Io capitano, Matteo Garrone 2023
Io capitano, Matteo Garrone 2023. Credits: 01 distribution

Il cinema di Matteo Garrone incontra la più grande storia del nostro tempo in Io capitano. Immaginifico ma pulsante di vita e realtà il primo, terrificante oltre il descrivile la seconda. Insieme diventano un’epica, un’odissea, che solo l’esperienza dello sguardo può spiegare, al di là di qualsiasi discorso.

Se non ti vedo non esisti, recita il titolo di un brano pop italiano. Frase che in modi diversi ricorre nella filosofia e in molta teoria delle immagini (quella da manuale accademico, sì, ma anche quella che ha dato origine alle più concrete politiche della rappresentazione nel cinema).

Vedere qualcosa sullo schermo incide più di quanto crediamo sull’esperienza quotidiana, per questo motivo un film come Io capitano deve essere pensato come uno strumento per cambiare la propria prospettiva, per sempre.

Tutto inizia da Dakar

Partendo dalla fine, dalla mappa che Matteo Garrone sceglie per accompagnare i titoli di coda, ci si accorge subito che l’intento di Io capitano è di insegnare qualcosa, raccontando una storia, come le antiche favole con una morale. Quella linea rossa e spessa che parte da Dakar, attraversa la costa occidentale dell’Africa, il deserto del Sahara, la Libia e poi il Mar Mediterraneo innanzitutto parla a noi, italiani ed europei. E ci dice che sappiamo troppo poco: poco delle distanze, poco dei territori, poco della politica, poco delle prigioni libiche. Poco, di tutto.

Eppure Io capitano non è un documentario e non vuole esserlo. Non mostra ogni aspetto del viaggio, non include (furbamente) alcuna critica al sistema di accoglienza italiano o ai salvataggi in mare. Si limita a raccontare una storia come tante, quella di Seydou (Seydou Sarr), adolescente che sogna una carriera nel mondo della musica e una vita migliore di quella che vive a Dakar. Insieme al cugino Moussa (Moustapha Fall) lavora di nascosto per raccogliere il denaro necessario a partire, lasciando dietro sé il proprio cuore spezzato, lontano dalla famiglia e dalla madre, che forse non incontrerà mai più.

Matteo Garrone sceglie di dirigere questa storia in lingua wolof, lasciando che sia la realtà che ha davanti a parlare senza altri filtri a mediarla (non troverete il film doppiato in nessuna sala). Porsi nella dimensione dell’ascolto, da un punto di vista che non è il nostro, è il primo passo per capire ciò che Io capitano racconta.

Illustrazione di Emanuele Cantoro

Tragedia, realtà e surrealtà

Garrone non risparmia la violenza, il sangue e la tragedia, ma narra soprattutto la speranza, unico grande motore di questo viaggio attraverso l’inferno.

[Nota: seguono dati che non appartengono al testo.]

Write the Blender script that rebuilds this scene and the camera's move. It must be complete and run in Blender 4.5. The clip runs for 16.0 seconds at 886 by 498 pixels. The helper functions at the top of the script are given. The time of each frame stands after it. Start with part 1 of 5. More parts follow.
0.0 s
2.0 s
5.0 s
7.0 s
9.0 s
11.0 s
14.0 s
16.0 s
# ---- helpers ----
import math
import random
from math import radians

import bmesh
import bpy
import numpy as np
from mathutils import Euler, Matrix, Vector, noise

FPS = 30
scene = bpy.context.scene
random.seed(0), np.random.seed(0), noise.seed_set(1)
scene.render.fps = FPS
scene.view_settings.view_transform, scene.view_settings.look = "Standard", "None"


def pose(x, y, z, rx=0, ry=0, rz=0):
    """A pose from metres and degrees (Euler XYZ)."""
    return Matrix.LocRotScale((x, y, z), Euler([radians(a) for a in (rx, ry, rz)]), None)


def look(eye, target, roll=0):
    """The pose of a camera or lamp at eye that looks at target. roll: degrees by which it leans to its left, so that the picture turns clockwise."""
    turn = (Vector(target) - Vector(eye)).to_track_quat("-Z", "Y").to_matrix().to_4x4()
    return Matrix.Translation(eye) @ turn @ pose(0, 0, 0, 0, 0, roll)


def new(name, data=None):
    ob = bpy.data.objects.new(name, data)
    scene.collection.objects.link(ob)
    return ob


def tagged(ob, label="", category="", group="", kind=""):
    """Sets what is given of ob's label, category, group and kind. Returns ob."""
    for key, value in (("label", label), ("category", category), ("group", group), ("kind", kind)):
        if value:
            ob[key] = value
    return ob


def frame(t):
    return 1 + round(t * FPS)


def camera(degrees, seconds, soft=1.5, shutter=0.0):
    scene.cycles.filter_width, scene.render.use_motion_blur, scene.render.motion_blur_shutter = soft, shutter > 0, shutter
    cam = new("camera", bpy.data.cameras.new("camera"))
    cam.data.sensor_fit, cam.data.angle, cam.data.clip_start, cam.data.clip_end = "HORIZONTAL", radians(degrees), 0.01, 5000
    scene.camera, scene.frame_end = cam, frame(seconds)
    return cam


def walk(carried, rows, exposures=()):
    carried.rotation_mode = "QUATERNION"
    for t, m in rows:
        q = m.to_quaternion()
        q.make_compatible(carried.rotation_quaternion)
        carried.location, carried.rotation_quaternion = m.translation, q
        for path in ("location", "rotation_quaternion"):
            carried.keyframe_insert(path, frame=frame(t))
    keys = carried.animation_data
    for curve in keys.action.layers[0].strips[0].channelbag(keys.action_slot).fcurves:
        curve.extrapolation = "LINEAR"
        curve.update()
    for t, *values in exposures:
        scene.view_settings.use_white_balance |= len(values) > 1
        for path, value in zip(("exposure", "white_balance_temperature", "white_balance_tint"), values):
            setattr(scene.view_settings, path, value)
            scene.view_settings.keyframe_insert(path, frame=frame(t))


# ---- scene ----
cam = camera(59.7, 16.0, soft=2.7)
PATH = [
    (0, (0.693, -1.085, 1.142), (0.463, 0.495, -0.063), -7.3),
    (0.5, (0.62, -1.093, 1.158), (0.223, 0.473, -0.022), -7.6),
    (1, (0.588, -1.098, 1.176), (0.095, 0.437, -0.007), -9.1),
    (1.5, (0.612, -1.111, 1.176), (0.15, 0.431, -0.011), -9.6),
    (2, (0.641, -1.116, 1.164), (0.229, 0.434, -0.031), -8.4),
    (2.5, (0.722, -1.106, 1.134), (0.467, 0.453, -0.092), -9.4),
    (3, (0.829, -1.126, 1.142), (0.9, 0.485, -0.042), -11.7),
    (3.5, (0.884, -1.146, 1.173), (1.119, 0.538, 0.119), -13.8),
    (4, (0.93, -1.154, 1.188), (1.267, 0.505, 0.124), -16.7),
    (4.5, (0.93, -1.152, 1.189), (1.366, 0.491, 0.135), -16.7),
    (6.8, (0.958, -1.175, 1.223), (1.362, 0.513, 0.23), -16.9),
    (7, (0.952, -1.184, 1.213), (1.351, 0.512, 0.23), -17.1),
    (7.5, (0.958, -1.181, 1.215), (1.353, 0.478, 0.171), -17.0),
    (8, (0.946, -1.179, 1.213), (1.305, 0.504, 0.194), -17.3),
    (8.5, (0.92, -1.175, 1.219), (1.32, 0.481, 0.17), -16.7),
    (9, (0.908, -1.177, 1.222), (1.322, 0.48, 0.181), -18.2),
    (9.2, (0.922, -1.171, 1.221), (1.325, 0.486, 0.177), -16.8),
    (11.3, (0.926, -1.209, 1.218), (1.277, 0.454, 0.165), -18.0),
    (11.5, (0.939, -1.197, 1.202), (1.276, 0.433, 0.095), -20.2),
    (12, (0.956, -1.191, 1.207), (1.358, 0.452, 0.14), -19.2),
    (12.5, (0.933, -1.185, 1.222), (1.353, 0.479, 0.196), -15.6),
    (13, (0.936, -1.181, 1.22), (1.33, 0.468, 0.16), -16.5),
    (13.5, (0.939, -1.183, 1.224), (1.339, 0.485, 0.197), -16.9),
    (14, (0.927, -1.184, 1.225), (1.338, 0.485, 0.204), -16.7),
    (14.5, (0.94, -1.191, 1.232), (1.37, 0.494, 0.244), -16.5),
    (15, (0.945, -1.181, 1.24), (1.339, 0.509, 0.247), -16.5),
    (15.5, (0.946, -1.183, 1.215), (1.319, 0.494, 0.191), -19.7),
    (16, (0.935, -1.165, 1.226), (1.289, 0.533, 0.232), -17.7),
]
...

Si fa intermediario, afferma lui – anche nel discorso di accettazione del Leone d’argento a Venezia 80 – di una realtà che appartiene ad altri, a cui il regista ha dato i mezzi per affiorare.

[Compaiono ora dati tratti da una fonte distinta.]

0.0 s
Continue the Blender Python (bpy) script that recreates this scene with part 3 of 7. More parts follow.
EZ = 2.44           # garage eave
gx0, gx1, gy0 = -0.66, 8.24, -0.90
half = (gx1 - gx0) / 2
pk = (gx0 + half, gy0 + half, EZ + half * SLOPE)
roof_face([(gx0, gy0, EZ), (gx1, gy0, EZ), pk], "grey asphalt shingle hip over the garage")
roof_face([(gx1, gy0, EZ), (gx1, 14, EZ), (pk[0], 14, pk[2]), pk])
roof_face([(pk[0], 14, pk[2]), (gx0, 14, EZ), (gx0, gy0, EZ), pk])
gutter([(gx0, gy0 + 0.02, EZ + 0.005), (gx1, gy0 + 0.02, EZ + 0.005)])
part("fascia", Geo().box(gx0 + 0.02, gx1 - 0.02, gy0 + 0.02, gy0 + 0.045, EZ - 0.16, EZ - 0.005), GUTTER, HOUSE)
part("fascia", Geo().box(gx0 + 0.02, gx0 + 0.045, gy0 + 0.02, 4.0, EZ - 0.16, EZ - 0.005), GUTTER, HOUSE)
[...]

Si fa per dire. La mano di Garrone è più che evidente, insieme a quella del direttore della fotografia di Paolo Carnera. È attraverso il loro sguardo e la loro trasfigurazione della realtà che questa storia – nata dai veri racconti sulla traversata dal Senegal al Mar Mediterraneo – prende forma, colore e vita.

E se quei blu così definiti nella notte del deserto ricordano quelli visti in altri film senegalesi – fra i più recenti Banel et Adama di Ramata-Toulaye Sy – le tinte scure delle camere di tortura sono per noi qualcosa di inedito. Immaginabile, certo, ma fuori dalla nostra esperienza e impossibili da dimenticare, una volta davanti ai nostri occhi. È anche per questo che, forse, a spezzare il peso della tragedia interviene quello che Garrone ha chiamato realismo magico, ma che è qualcosa di ancor più radicato nella cultura senegalese (si pensi ad Atlantique di Mati Diop), in una dimensione di surrealtà che coesiste con la realtà tangibile, anzi ne è parte.

Io capitano, Matteo Garrone – Credits: 01 Distribution

In breve

Io capitano è un film che non verrà capito fino in fondo. In alcuni casi verrà osannato con ipocrisia, mentre a Lampedusa continueranno le proteste per l’assenza dello Stato e per le condizioni disumane. Oppure verrà ignorato da chi, con ostinazione, non vorrà prestare occhi e orecchie a questa storia che si ripete quotidianamente sulle nostre coste. Guardarlo, però, è il primo passo per capire, è il primo passo per cambiare. Si dice con insistenza che andrebbe mostrato a scuola, iniziamo subito, è già troppo tardi.